Cherchant une base d’opérations contre la Libye, la CIA se mit en devoir de contrôler le gouvernement de son proche voisin, le Tchad. L’agent qu’elle choisit fut Hissein Habré, le ministre tchadien de la Défense, qui avait coupé les ponts avec son gouvernement et s’était retranché avec deux mille combattants au Soudan. Sur décision du patron de la CIA de l’époque, William Casey, l’aide américaine à Habré, directe et indirecte, commença à affluer.
Le combat mené par Habré pour prendre le pouvoir au Tchad fit des milliers de victimes. Lorsque les affrontements s’intensifièrent, l’agence lui livra des missiles Stinger, la meilleure arme portable de défense antiaérienne de l’époque. Les États-Unis « dépensèrent près d’un demi-milliard de dollars pour installer Habré au pouvoir, où il sévira huit années durant ».

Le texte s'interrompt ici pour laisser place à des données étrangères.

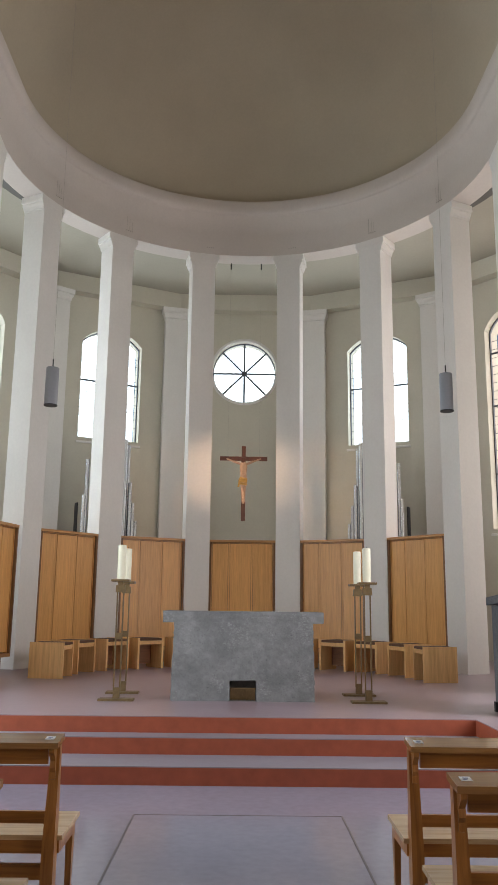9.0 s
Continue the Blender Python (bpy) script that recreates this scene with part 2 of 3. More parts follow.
def bay_pose(angle, r, z=0.0):
    """Local x along the ring, local y outwards, at the angle in degrees from the axis (right is positive)."""
    a = radians(angle)
    return pose(r * math.sin(a), CY + r * math.cos(a), z, 0, 0, -angle)


def u_path(r, y_front, n=48):
    pts = [(-r, y_front)] + [(r * math.sin(a), CY + r * math.cos(a)) for a in (math.pi * (i / n - 0.5) for i in range(n + 1))] + [(r, y_front)]
    return pts


def u_skin(profile, y_front, n=48, closed=True):
    """Sweeps a profile of (r, z) round the apse and on to y_front."""
    bm = bmesh.new()
    rows = [[bm.verts.new((x, y, z)) for x, y in u_path(r, y_front, n)] for r, z in profile]
    pairs = list(zip(rows, rows[1:])) + ([(rows[-1], rows[0])] if closed else [])
    for a, b in pairs:
        for i in range(len(a) - 1):
            bm.faces.new((a[i], a[i + 1], b[i + 1], b[i]))
    if closed:
        for k in (0, -1):
            bm.faces.new([r[k] for r in rows])
    return bm


# ---- structure ----
# outside ground
g = bmesh.new()
vs = [g.verts.new(p) for p in ((-600, -600, -0.6), (600, -600, -0.6), (600, 600, -0.6), (-600, 600, -0.6))]
g.faces.new(vs)
structure("ground", g, GROUND, "dull green ground outside the church")

structure("floor", box(-4.8, 4.8, -9.0, 9.13, -0.25, 0.0), FLOOR, "lilac grey cement floor of the nave")
for x in (-0.80, 0.715):
    structure("floor_joint", box(x - 0.006, x + 0.006, -9.0, 8.15, 0.0, 0.003), JOINT, "dark joint in the cement floor")
structure("floor_joint", box(-0.80, 0.715, 8.152, 8.158, 0.0, 0.002), JOINT, "dark joint in the cement floor")
for y in (2.9, 0.2):
    structure("floor_joint", box(-0.79, 0.705, y, y + 0.008, 0.0, 0.003), JOINT, "fine joint in the cement floor")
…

Deux affaires parmi bien d’autres, à vingt-deux ans d’intervalle et sur deux continents : mais le même amateurisme et la même désinvolture quant aux résultats.
En soixante ans, la plus grande puissance du monde n’a pas réussi à se doter d’un service d’information (de ses dirigeants) digne de ce nom. Plus grave encore : elle n’a fait aucun progrès dans cette direction en dépit du fait que la CIA n’est aujourd’hui que l’une des dix-huit agences américaines qui nous espionnent.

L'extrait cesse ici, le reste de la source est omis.